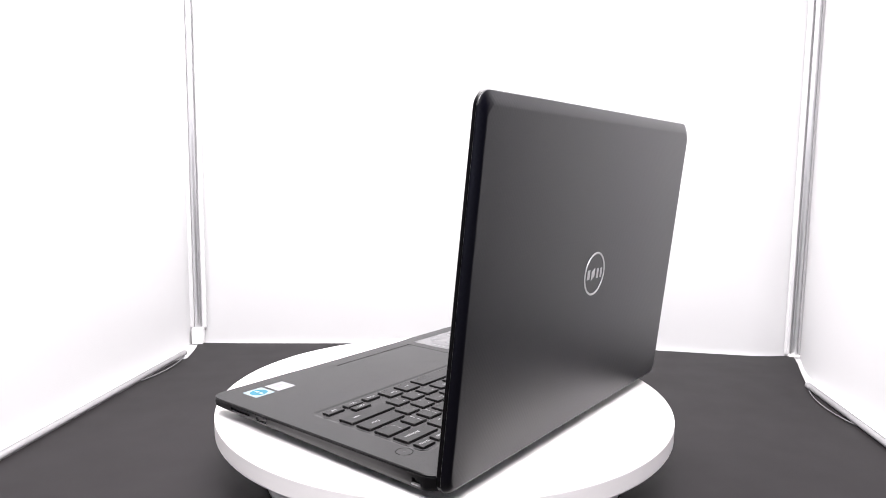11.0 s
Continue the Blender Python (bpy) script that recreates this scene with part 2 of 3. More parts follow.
# the dim room that the tent opens to; its unseen front wall is added
#  as a pale blue reflector for the glow on the lid
structure("wall_room", block(-0.90, 0.90, -1.46, -1.40, FLOOR - 0.05, 1.0), ROOM_BOUNCE, "unseen blue-grey wall added to reflect a bluish glow in the lid")
structure("wall_room_left", block(-0.96, -0.90, -1.46, 0.66, FLOOR - 0.05, 1.0), ROOM, "dark grey wall of the room")
structure("wall_room_right", block(0.90, 0.96, -1.46, 0.66, FLOOR - 0.05, 1.0), ROOM, "dark grey wall of the room")
structure("wall_room_back", block(-0.90, 0.90, 0.60, 0.66, FLOOR - 0.05, 1.0), ROOM, "dark grey wall of the room")
structure("floor_room", block(-0.90, 0.90, -1.40, 0.60, FLOOR - 0.05, FLOOR - 0.0022), ROOM, "dark table top under the tent")
structure("ceiling_room", block(-0.96, 0.96, -1.46, 0.66, 1.0, 1.05), ROOM, "dark ceiling of the room")

# ---- the turntable ----
DISC_R, DISC_H = 0.2012, 0.0155
turntable = tagged(new("turntable", None), "round white plastic turntable slowly turning on black paper", "turntable")
TILT = Matrix.Translation((0.0002, -0.0002, 0.0045)) @ Vector((0.0022, -0.0098, 1.0)).to_track_quat("Z", "Y").to_matrix().to_4x4()
part("disc", loft([(circle(0, 0, DISC_R - r, 160), z) for r, z in (
    (0.004, -DISC_H), (0.001, -DISC_H + 0.0005), (0.0, -DISC_H + 0.0018), (0.0, -DISC_H + 0.0022), (0.0, -0.0012), (0.0, -0.0008), (0.0002, -0.0003), (0.0006, -0.0001), (0.0012, 0.0))]),
    DISC, turntable)
part("pedestal", loft([(circle(0, 0, r, 96), z) for r, z in (
    (0.161, FLOOR - 0.0005), (0.161, FLOOR + 0.005), (0.160, -0.040), (0.159, -DISC_H - 0.0003))]), DISC, turntable, "white plastic foot of the turntable")

# ---- the laptop; its space: x to the user's right, y to the hinge, z up, origin on the turning axis ----
OX, OY = -0.00105, -0.1173
HB = 0.0211
laptop = tagged(new("laptop", None), "open black laptop with a dark screen on a white turntable", "laptop")


def lap(bm):
    bm.transform(Matrix.Translation((OX, OY, 0)))
    return bm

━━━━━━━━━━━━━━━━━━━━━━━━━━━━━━

GOAL | Leave out the pictures and restate, word for word, the lines from the top of the data through the line containing "black laptop with", both included.

WRITTEN RESPONSE |
11.0 s
Continue the Blender Python (bpy) script that recreates this scene with part 2 of 3. More parts follow.
# the dim room that the tent opens to; its unseen front wall is added
#  as a pale blue reflector for the glow on the lid
structure("wall_room", block(-0.90, 0.90, -1.46, -1.40, FLOOR - 0.05, 1.0), ROOM_BOUNCE, "unseen blue-grey wall added to reflect a bluish glow in the lid")
structure("wall_room_left", block(-0.96, -0.90, -1.46, 0.66, FLOOR - 0.05, 1.0), ROOM, "dark grey wall of the room")
structure("wall_room_right", block(0.90, 0.96, -1.46, 0.66, FLOOR - 0.05, 1.0), ROOM, "dark grey wall of the room")
structure("wall_room_back", block(-0.90, 0.90, 0.60, 0.66, FLOOR - 0.05, 1.0), ROOM, "dark grey wall of the room")
structure("floor_room", block(-0.90, 0.90, -1.40, 0.60, FLOOR - 0.05, FLOOR - 0.0022), ROOM, "dark table top under the tent")
structure("ceiling_room", block(-0.96, 0.96, -1.46, 0.66, 1.0, 1.05), ROOM, "dark ceiling of the room")

# ---- the turntable ----
DISC_R, DISC_H = 0.2012, 0.0155
turntable = tagged(new("turntable", None), "round white plastic turntable slowly turning on black paper", "turntable")
TILT = Matrix.Translation((0.0002, -0.0002, 0.0045)) @ Vector((0.0022, -0.0098, 1.0)).to_track_quat("Z", "Y").to_matrix().to_4x4()
part("disc", loft([(circle(0, 0, DISC_R - r, 160), z) for r, z in (
    (0.004, -DISC_H), (0.001, -DISC_H + 0.0005), (0.0, -DISC_H + 0.0018), (0.0, -DISC_H + 0.0022), (0.0, -0.0012), (0.0, -0.0008), (0.0002, -0.0003), (0.0006, -0.0001), (0.0012, 0.0))]),
    DISC, turntable)
part("pedestal", loft([(circle(0, 0, r, 96), z) for r, z in (
    (0.161, FLOOR - 0.0005), (0.161, FLOOR + 0.005), (0.160, -0.040), (0.159, -DISC_H - 0.0003))]), DISC, turntable, "white plastic foot of the turntable")

# ---- the laptop; its space: x to the user's right, y to the hinge, z up, origin on the turning axis ----
OX, OY = -0.00105, -0.1173
HB = 0.0211
laptop = tagged(new("laptop", None), "open black laptop with a dark screen on a white turntable", "laptop")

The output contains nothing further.